A restriction on salary increases will also be implemented. Premier League clubs are restricted in terms the amount of increased PL Central Funds that can be used to increase current player wage costs to the tune of:

2013/14: £4m
2014/14: £8m
2015/16: £12m

The Short Term Cost Control measure applies only to clubs with a player wage bill in excess of £52m in 2013/14, £56m in 2014/15 and £60m in 2015/16.

Premier League Chief Executive Richard Scudamore said, 'Normally we stay silent on sanctions as the commission has a free range but clearly if there is a material breach of that rule we will be asking the commission to consider top-end sanctions.'

He added: 'The balance we have tried to strike is that a new owner can still invest a decent amount of money to improve their club but they are not going to be throwing hundreds and hundreds of millions in a very short period of time.

'While it has worked for a couple of clubs in the last 10 years, and I am not critical of that, if that's going to be done in the future it's going to have to be over a slightly longer term without the huge losses being made.'

13 Premier League clubs voted for the new sanctions, 6 voted against. Reading obstained from the vote.

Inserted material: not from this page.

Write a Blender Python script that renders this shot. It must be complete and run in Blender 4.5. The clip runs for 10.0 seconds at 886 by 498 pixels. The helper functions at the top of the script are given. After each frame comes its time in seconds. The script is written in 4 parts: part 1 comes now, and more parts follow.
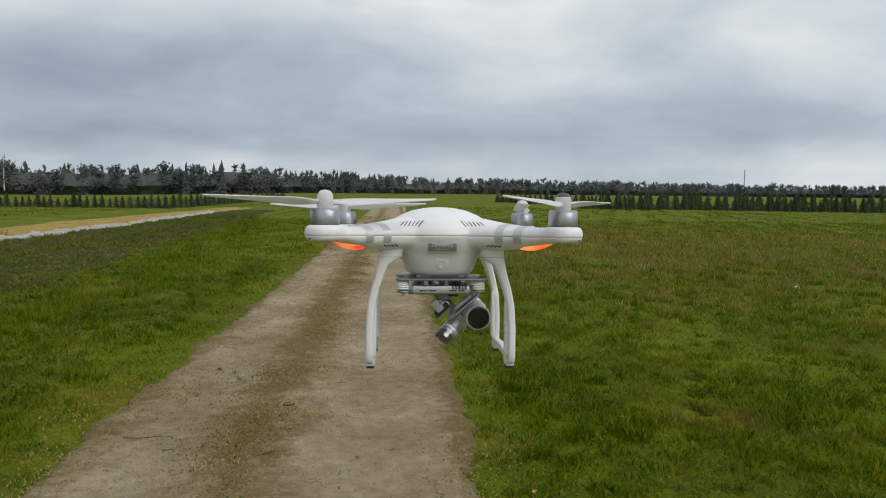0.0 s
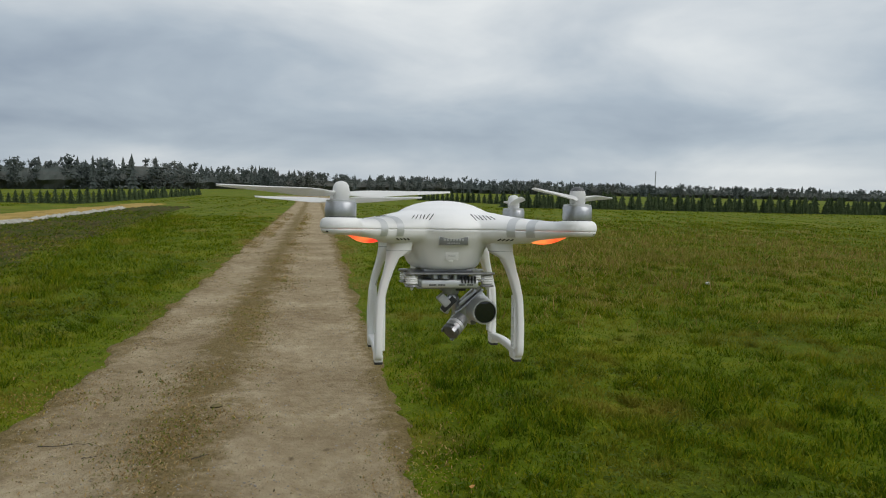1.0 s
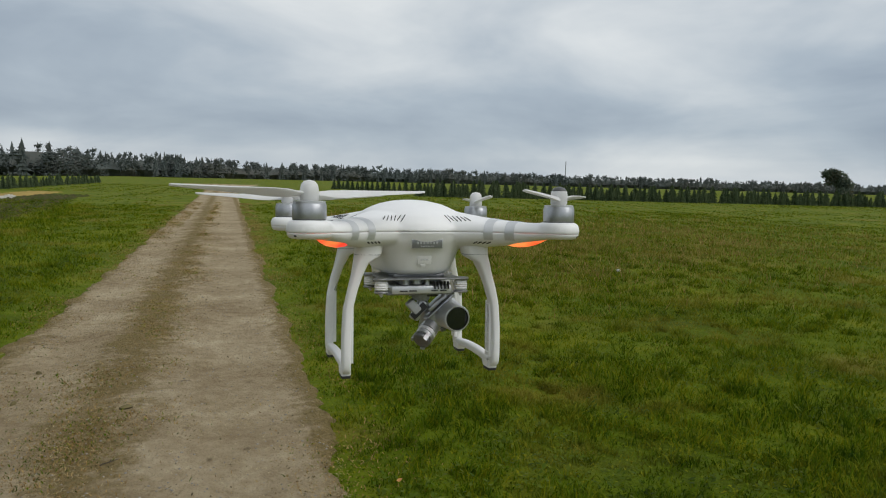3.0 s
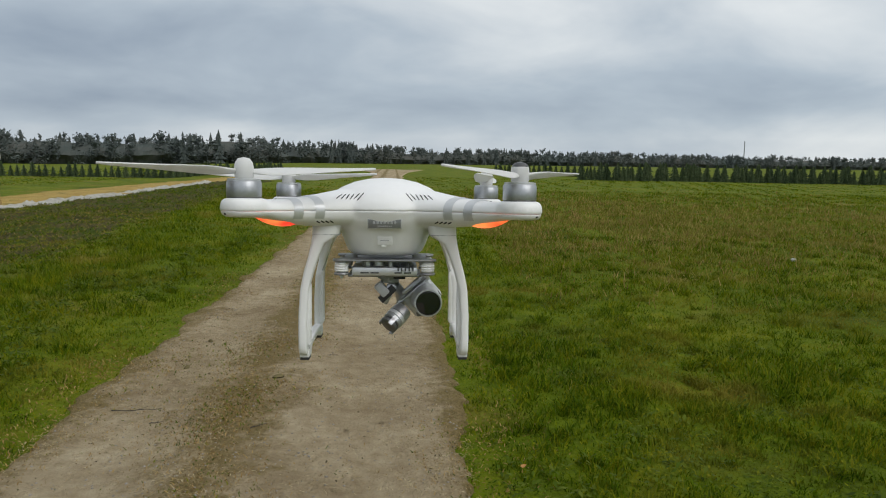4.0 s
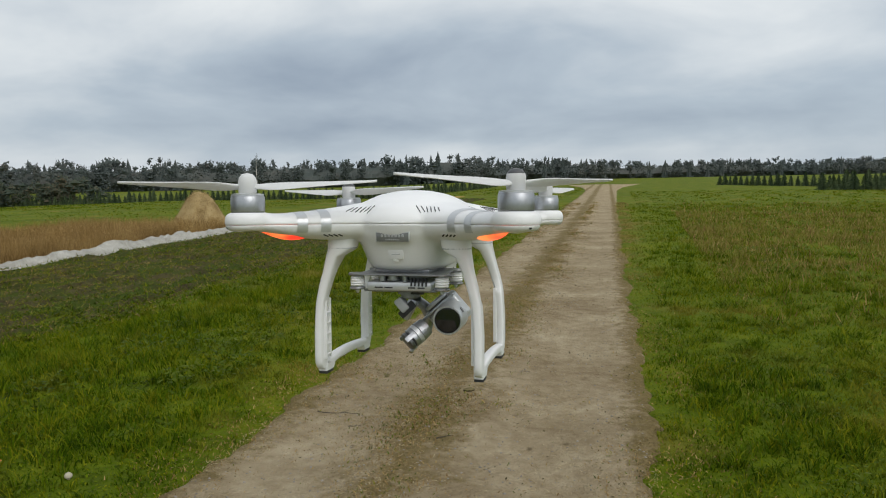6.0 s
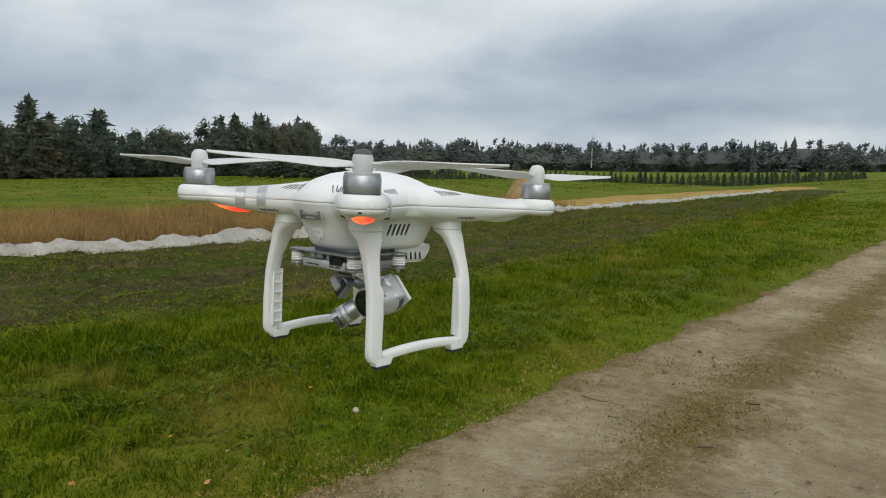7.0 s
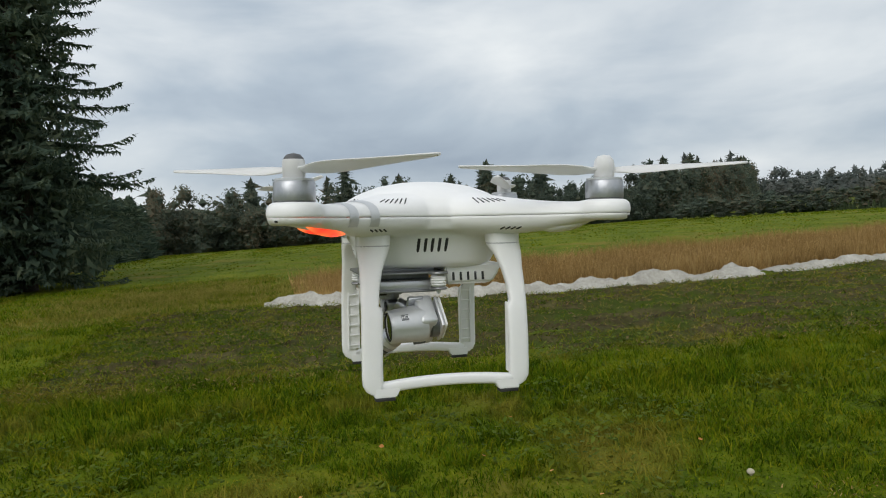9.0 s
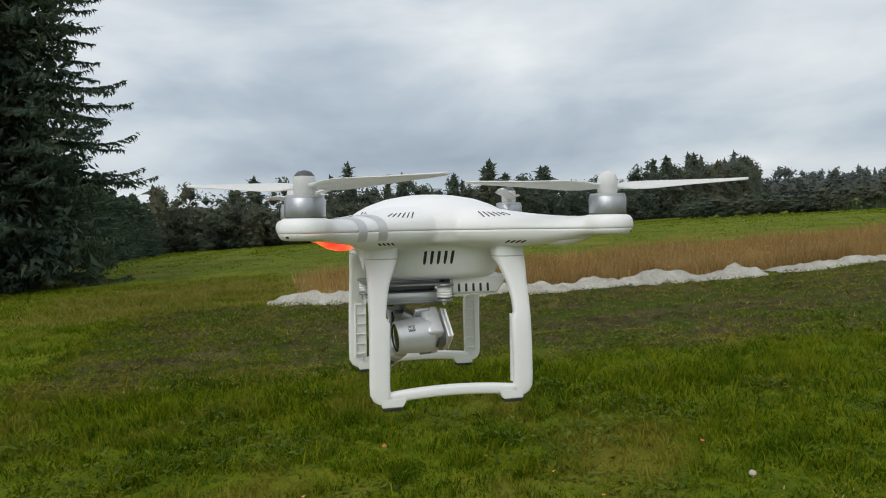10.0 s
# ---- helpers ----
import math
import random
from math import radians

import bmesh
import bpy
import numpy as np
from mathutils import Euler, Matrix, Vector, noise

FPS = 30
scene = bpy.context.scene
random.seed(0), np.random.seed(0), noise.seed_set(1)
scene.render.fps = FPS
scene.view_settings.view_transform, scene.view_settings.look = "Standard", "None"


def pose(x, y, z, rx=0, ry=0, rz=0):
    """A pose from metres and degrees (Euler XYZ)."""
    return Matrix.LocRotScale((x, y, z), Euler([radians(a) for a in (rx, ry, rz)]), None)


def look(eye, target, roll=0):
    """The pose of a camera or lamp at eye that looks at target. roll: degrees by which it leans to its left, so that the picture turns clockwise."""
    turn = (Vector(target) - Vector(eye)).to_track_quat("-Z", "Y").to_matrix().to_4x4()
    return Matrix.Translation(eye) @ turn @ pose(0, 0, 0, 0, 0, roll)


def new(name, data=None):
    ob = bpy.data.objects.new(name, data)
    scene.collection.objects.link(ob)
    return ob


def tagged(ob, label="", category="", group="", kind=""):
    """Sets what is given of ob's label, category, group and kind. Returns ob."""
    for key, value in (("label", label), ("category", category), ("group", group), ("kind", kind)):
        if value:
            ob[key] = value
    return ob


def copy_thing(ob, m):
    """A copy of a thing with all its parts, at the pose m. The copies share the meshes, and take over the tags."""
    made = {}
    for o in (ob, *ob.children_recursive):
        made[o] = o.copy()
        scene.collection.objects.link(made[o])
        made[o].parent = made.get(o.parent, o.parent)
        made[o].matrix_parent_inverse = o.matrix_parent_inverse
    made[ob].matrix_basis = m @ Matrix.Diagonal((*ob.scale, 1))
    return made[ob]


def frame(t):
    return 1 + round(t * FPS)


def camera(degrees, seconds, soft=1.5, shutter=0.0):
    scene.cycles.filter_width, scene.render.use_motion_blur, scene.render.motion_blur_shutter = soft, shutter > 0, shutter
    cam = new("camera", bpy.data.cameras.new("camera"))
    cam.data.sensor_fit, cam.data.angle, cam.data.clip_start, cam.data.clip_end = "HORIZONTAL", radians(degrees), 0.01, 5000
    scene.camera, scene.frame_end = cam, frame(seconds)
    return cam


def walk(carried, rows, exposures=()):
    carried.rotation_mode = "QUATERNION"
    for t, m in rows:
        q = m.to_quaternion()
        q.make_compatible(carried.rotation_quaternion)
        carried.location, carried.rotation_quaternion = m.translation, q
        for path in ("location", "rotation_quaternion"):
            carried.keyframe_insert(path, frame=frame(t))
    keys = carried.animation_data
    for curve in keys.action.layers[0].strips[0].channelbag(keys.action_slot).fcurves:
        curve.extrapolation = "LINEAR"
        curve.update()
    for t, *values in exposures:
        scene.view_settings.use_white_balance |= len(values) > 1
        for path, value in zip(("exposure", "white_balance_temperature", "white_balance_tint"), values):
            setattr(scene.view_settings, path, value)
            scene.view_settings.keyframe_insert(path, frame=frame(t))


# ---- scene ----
cam = camera(65.5, 10.0, soft=1.1)
PATH = [
    (0, (-0.043, -0.157, 1.813), (0.077, 1.832, 1.643), 0.7),
    (0.5, (-0.071, -0.157, 1.804), (0.119, 1.826, 1.626), 0.7),
    (1, (-0.14, -0.138, 1.806), (0.206, 1.825, 1.634), 1.3),
    (1.5, (-0.254, -0.104, 1.799), (0.377, 1.783, 1.6), 1.6),
    (2, (-0.307, -0.074, 1.803), (0.492, 1.749, 1.606), 1.2),
    (2.5, (-0.306, -0.073, 1.804), (0.474, 1.758, 1.61), 2.6),
    (3, (-0.188, -0.072, 1.815), (0.397, 1.831, 1.617), 1.6),
    (3.2, (-0.127, -0.073, 1.817), (0.283, 1.874, 1.612), 1.3),
    (4.3, (0.037, -0.067, 1.809), (0.138, 1.913, 1.549), 0.4),
    (4.5, (0.043, -0.067, 1.808), (0.123, 1.914, 1.548), -0.1),
    (5, (0.052, -0.043, 1.819), (0.103, 1.942, 1.581), 0.2),
    (5.5, (0.098, -0.042, 1.802), (-0.027, 1.941, 1.579), -1.8),
    (6, (0.206, -0.015, 1.805), (-0.279, 1.914, 1.599), -1.0),
    (6.2, (0.281, -0.009, 1.81), (-0.423, 1.855, 1.628), -0.4),
    (7.3, (0.58, 0.293, 1.793), (-0.98, 1.522, 1.555), -1.7),
    (7.5, (0.593, 0.359, 1.783), (-1.141, 1.34, 1.605), -3.9),
    (8, (0.631, 0.478, 1.769), (-1.261, 1.115, 1.644), -3.1),
    (8.5, (0.638, 0.523, 1.759), (-1.293, 1.03, 1.645), -3.9),
    (9, (0.64, 0.537, 1.76), (-1.298, 1.019, 1.662), -3.7),
    (9.5, (0.646, 0.556, 1.757), (-1.294, 1.031, 1.655), -3.8),
    (10, (0.651, 0.532, 1.773), (-1.289, 1.006, 1.672), -3.5),
]
walk(cam, [(t, look(eye, target, roll)) for t, eye, target, roll in PATH], [(0, -0.10), (3.2, -0.14), (4.5, -0.02), (6.2, -0.01), (8.0, 0.02), (10, 0.04)])

# ---- light ----
world = bpy.data.worlds.new("overcast_sky")
scene.world = world
world.use_nodes = True
SUN_EL, SUN_AZ = radians(42), radians(228)


def wire(tree, a, b):
    tree.links.new(a, b)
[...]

Click here to join in the debate on the club forum.

Writer:Tim Stillman
Date:Friday February 8 2013
Time: 9:04AM


0 good article here by Sam Wallace in the Independent with regards to these new rules.
Little Dutch
08/02/2013 09:19:00
A depressing read over my muesli this morning, all it does is reaffirm what the owners such as Kroenke (roach), and the others that are here purely for profit are all about. At least the oligarchs want to win and the prestige associated with it.
08/02/2013 10:50:00
although such initiative is lauded, there is concern that epl in general would be less competitive as it would become less attractive for world class players to ply their trade here. spain is already a preferred destination now due to their lower tax rate. as a gooner, i am not complaining as we already have such self-imposed restrictions in place for years
08/02/2013 10:54:00
now kroenke has all justifications he needed to reap the gain from the club's big fat saving at the expense of the fans who endured endless frustration from the frugal policy over the years
08/02/2013 11:07:00
Interestingly diverse reactions to what is a sensible move. Sam Wallace asks what happens to the money that isn't spent on wages and transfer fees? Not the brightest question in my book given that most PL clubs make a loss. How about using it to avoid making losses? Why not use the profits to develop the basic raw material of their industry? Say better facilities for supporters, lower ticket prices, maybe investing in long term structural improvements using academies to develop their own players. It should also make the league more competitive which is going to be in the interests of more supporters of more clubs. The bigger clubs looking to participate in the CL will, in any event, be restricted by the much tougher Uefa FFP rules while those aspiring to reach that level will use the looser PL conditions until they look as though they can get there. Maybe football stands a better chance of being a real competition once more. Amazing that some can only see negatives.
08/02/2013 11:12:00
My money's on it not going on those things Amos, especially for us
08/02/2013 11:44:00
Unlike you to be so cynical shewore! Some of it has already gone on those things. Facilities at the club are good, they've improved the environment around what is after all a new state of the art stadium. They've invested money in developing players and training and academy facilities so your money is already at risk. Ticket prices will always primarily be driven by supply and demand in which case they, as with all clubs, will have to maintain or increase the demand. We're already a pretty good club to follow, if you choose to follow a football club, while remaining financially sound and secure enough to ensure we can challenge on an enduring basis. What's to be cynical about?
08/02/2013 11:54:00
I'm cynical cos I don't trust a non football man who's in charge of my club and who's only here to make money out of something he probably had never heard of til 5 years ago. Arsenal is just an investment opportunity cos of the frugal way the club's been run under Wenger and the good position we're in to make money out of this FFP in the future.
08/02/2013 12:31:00
We've never had anything other than non-football men in charge of the club! Kroenke will only make money out of the club if he makes money for the club. That's the way proper business works. The club hasn't been run frugally. We've spent £400m on a new stadium and have the 4th highest spend on player budgets in the PL while also being among the highest gross spenders on transfer fees. I think you're confusing frugal with prudent.
08/02/2013 12:38:00
Don't split hairs, you know exactly what i mean, I don't mean ex arsenal captains running it for example. It's a lot harder not to make money in this business as Arsenal in the next few years, he doesn't have to be a mastermind, he has to sit back, not invest anything in the team, and watch the cash roll in - as i've said over, and over, and over again.